═══ Provided information ═══

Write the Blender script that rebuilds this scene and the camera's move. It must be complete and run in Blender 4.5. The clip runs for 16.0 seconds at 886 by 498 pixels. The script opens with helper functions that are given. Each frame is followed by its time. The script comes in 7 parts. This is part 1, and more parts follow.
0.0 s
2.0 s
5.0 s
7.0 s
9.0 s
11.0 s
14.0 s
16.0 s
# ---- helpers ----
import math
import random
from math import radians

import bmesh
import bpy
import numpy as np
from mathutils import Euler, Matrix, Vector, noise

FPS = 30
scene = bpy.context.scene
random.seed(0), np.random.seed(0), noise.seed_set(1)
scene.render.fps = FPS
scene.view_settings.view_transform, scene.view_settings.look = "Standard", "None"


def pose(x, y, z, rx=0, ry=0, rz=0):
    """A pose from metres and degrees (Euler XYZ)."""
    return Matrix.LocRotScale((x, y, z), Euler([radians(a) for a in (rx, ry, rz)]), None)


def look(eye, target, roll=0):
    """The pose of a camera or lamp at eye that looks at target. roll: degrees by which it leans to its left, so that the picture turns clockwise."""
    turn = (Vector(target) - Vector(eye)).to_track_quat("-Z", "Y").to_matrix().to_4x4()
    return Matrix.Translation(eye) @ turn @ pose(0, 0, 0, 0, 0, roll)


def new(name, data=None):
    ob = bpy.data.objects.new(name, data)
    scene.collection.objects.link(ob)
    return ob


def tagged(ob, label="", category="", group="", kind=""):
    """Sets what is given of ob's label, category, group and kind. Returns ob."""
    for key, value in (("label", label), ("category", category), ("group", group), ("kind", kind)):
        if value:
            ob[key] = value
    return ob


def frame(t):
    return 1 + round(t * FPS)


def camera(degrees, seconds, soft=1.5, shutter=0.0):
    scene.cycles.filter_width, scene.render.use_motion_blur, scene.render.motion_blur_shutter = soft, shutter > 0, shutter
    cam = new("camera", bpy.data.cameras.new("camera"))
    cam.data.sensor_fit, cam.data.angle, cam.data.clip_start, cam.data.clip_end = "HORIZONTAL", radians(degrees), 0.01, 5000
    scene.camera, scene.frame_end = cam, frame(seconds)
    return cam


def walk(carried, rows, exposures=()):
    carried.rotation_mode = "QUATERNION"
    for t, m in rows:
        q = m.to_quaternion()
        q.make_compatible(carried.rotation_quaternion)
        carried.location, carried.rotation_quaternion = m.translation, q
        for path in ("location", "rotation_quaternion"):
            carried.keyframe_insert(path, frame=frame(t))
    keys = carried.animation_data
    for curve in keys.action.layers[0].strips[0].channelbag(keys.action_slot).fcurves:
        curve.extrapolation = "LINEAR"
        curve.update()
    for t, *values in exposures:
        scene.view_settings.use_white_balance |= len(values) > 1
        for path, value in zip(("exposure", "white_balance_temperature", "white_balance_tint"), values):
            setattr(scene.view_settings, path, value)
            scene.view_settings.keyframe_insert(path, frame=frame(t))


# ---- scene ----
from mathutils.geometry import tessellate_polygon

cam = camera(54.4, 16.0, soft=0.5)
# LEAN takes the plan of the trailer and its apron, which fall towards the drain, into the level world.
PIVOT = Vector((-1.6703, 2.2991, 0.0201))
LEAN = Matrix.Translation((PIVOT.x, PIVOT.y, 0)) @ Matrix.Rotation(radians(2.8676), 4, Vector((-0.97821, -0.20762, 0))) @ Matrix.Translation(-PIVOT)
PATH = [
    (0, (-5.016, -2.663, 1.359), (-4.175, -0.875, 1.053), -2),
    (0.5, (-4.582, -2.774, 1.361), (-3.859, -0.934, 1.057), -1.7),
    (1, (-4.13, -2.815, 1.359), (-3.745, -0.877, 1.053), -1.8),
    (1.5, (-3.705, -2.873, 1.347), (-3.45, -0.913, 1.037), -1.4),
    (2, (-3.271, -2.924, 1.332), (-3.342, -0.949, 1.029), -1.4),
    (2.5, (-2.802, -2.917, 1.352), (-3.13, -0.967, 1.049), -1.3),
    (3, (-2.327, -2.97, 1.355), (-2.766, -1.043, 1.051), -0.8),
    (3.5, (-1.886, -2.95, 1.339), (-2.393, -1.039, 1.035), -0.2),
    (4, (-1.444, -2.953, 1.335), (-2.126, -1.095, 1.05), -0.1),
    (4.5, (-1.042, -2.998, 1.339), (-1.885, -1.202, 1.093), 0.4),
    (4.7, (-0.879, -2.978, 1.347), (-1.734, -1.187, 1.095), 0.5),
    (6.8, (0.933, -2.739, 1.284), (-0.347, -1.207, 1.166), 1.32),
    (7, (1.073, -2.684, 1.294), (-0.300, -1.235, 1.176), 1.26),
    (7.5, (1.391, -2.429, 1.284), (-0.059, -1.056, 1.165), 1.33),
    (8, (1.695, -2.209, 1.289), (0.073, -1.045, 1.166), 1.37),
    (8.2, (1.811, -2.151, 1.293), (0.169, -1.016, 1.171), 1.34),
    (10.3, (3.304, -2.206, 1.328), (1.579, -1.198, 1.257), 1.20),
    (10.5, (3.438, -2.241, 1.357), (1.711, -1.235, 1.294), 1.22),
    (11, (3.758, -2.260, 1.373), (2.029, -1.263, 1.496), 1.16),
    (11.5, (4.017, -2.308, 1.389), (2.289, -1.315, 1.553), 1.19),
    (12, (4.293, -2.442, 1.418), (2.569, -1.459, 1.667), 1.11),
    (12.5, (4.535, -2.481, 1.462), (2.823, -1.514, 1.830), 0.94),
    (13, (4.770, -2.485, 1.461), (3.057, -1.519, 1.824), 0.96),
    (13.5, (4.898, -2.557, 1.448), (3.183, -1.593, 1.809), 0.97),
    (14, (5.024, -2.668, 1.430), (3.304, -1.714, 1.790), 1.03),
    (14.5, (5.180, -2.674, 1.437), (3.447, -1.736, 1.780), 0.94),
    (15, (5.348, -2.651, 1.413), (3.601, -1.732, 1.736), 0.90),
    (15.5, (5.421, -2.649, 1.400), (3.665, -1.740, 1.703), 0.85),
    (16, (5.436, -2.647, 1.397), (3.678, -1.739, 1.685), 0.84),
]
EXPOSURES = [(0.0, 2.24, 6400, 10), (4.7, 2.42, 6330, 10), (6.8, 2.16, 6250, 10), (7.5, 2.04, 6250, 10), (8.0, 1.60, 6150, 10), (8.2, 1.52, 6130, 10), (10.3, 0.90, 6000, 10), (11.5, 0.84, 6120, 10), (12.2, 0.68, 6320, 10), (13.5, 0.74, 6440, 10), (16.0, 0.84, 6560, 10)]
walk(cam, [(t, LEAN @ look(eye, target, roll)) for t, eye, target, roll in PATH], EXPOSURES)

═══
═══ Provided information ═══

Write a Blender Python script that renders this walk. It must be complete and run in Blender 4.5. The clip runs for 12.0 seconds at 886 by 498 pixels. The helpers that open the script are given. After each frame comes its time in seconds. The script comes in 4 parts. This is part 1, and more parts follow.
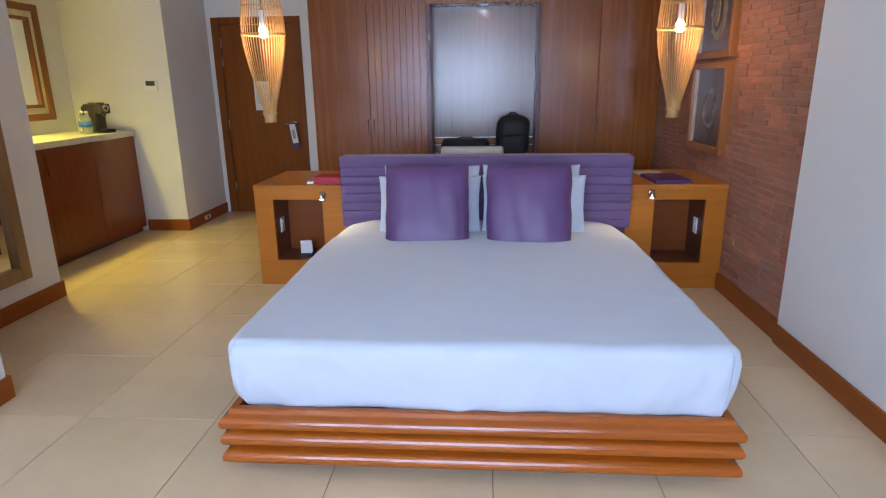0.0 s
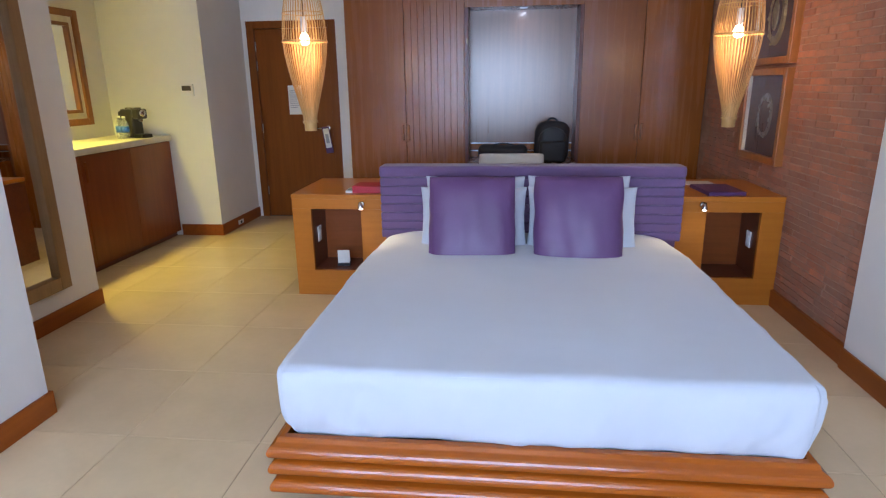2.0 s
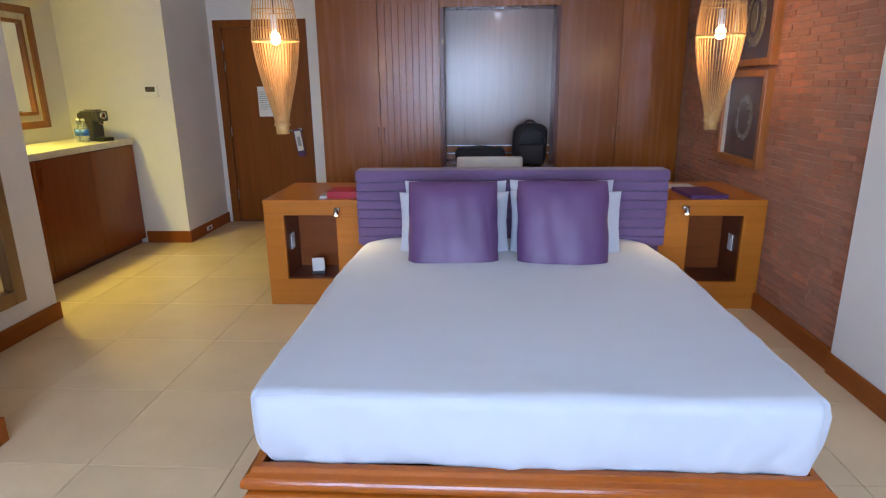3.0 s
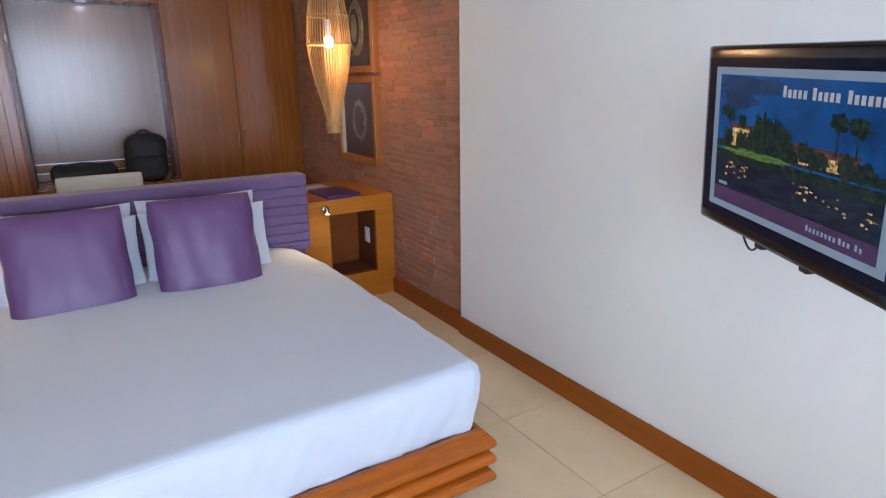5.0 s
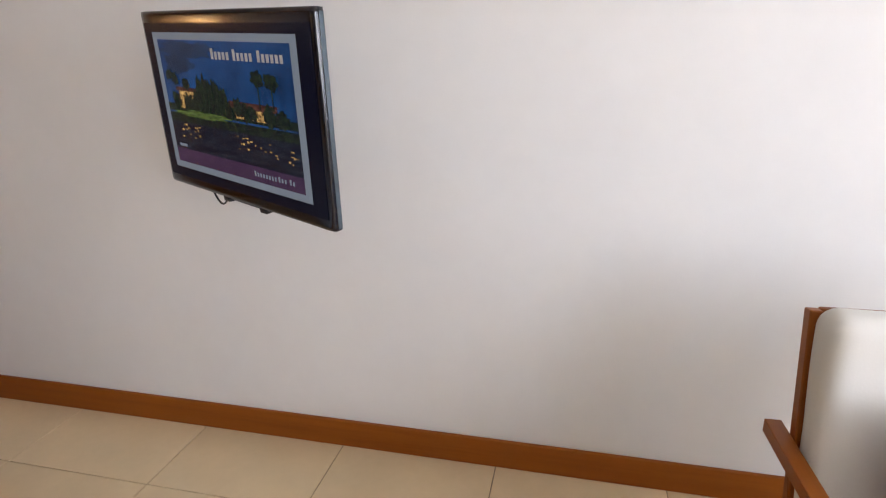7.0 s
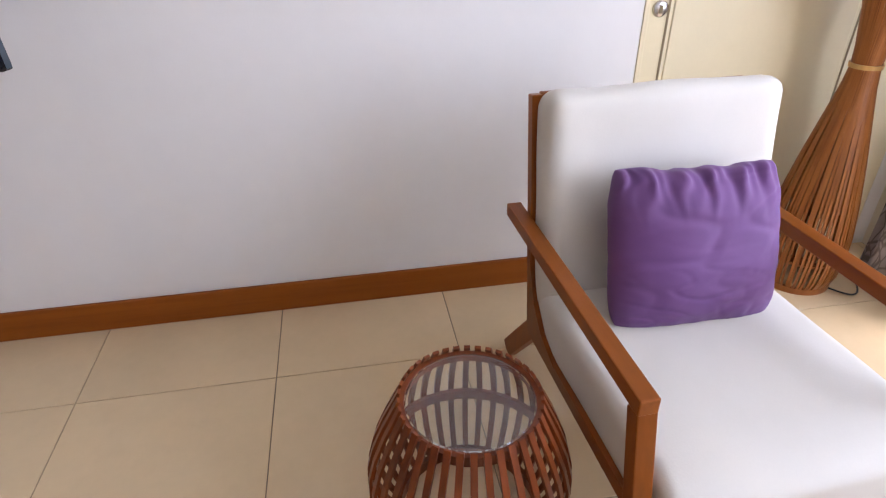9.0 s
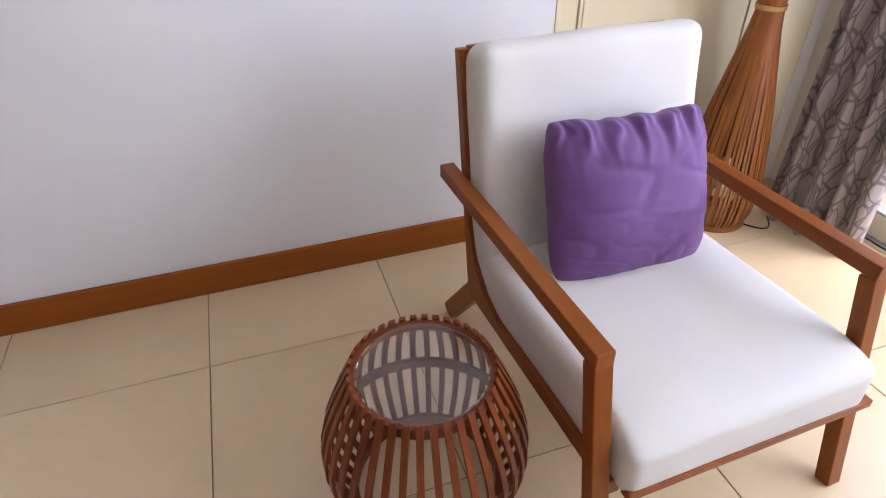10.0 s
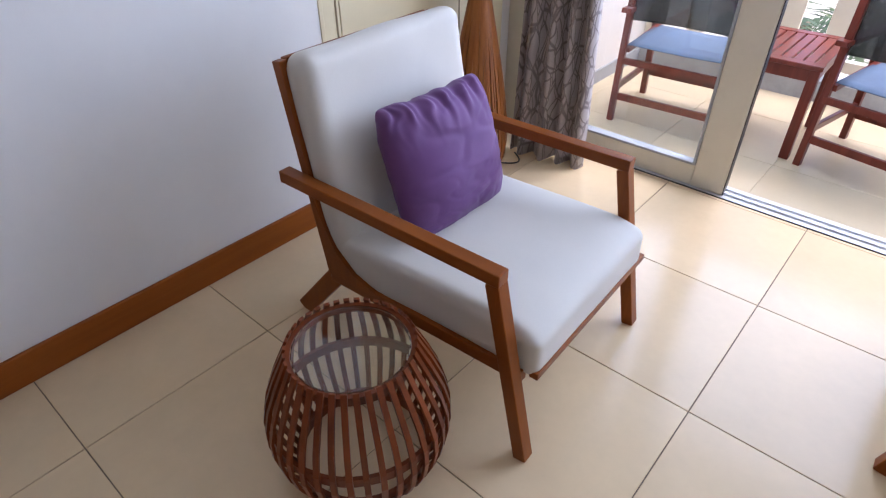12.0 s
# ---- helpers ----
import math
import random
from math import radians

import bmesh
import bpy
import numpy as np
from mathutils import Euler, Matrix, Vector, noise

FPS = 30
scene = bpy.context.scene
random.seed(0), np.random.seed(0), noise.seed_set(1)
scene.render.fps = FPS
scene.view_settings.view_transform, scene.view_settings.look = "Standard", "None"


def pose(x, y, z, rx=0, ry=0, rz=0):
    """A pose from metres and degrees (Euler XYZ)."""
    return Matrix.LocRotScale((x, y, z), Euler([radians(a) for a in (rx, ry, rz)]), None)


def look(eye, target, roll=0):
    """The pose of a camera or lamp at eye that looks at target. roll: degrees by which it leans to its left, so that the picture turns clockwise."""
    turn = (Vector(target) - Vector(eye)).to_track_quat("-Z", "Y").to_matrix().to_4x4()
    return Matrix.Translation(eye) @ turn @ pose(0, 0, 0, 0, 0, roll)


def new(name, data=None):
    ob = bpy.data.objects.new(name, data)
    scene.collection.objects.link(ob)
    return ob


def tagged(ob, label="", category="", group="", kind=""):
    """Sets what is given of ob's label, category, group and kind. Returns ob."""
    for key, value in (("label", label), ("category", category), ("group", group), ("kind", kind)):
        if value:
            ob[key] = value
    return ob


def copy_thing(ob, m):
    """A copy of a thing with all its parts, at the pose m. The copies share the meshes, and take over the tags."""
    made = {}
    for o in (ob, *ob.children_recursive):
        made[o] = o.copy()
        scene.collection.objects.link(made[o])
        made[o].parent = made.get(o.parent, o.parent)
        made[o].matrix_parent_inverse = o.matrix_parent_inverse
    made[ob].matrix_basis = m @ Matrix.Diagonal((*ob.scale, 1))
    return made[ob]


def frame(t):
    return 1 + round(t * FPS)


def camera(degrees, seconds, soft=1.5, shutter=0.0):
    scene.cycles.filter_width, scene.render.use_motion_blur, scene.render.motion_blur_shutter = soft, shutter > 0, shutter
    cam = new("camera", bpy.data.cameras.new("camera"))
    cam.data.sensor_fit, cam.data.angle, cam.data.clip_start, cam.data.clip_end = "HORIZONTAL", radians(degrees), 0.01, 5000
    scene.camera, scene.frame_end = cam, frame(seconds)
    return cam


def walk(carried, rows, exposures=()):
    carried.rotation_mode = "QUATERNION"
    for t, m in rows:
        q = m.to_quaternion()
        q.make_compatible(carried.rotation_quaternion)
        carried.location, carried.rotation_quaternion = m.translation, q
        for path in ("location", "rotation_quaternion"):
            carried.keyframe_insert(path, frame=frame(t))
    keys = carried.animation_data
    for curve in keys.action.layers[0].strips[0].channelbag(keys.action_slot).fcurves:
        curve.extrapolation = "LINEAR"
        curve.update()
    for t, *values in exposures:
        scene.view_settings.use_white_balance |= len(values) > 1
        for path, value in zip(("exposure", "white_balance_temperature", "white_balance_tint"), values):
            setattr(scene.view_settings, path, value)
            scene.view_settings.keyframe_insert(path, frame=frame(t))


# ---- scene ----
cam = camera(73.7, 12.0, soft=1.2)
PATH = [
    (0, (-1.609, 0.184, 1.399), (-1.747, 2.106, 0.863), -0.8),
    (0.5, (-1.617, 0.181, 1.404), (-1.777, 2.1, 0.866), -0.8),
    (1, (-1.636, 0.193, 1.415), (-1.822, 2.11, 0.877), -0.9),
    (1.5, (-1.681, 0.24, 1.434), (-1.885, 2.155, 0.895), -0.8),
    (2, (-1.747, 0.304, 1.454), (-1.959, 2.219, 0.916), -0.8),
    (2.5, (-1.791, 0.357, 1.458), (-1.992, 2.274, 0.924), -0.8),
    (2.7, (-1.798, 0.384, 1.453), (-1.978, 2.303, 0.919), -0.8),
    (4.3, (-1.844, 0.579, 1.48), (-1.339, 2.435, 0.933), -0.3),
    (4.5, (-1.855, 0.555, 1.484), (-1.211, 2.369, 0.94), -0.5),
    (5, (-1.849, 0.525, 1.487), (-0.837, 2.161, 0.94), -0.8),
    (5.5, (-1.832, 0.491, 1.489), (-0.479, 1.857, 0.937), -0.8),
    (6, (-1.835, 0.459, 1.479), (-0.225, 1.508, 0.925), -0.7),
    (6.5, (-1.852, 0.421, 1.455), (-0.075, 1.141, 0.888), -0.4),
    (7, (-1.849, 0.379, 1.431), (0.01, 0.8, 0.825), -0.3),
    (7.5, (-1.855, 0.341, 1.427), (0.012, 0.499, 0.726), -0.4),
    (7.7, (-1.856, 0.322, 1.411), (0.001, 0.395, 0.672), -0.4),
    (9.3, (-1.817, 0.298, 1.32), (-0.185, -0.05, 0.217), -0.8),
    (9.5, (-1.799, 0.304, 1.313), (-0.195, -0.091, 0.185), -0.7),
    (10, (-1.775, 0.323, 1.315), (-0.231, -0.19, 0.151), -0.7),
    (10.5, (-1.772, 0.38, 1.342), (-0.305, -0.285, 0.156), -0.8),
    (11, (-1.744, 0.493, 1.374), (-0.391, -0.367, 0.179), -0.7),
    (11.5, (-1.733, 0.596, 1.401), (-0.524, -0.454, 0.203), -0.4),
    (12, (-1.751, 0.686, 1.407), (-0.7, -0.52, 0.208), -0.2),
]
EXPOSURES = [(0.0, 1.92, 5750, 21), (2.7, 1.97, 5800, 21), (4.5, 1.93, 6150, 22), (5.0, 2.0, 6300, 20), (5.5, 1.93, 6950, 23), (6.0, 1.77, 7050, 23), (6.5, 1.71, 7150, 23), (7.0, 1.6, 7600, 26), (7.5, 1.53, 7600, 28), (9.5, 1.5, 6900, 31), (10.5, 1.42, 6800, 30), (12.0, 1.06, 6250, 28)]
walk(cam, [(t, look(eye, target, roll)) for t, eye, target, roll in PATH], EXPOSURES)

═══

## What needs to be done:
From the listing, copy every line where the string "this" appears.

## Result of the task:
Write the Blender script that rebuilds this scene and the camera's move. It must be complete and run in Blender 4.5. The clip runs for 16.0 seconds at 886 by 498 pixels. The script opens with helper functions that are given. Each frame is followed by its time. The script comes in 7 parts. This is part 1, and more parts follow.
Write a Blender Python script that renders this walk. It must be complete and run in Blender 4.5. The clip runs for 12.0 seconds at 886 by 498 pixels. The helpers that open the script are given. After each frame comes its time in seconds. The script comes in 4 parts. This is part 1, and more parts follow.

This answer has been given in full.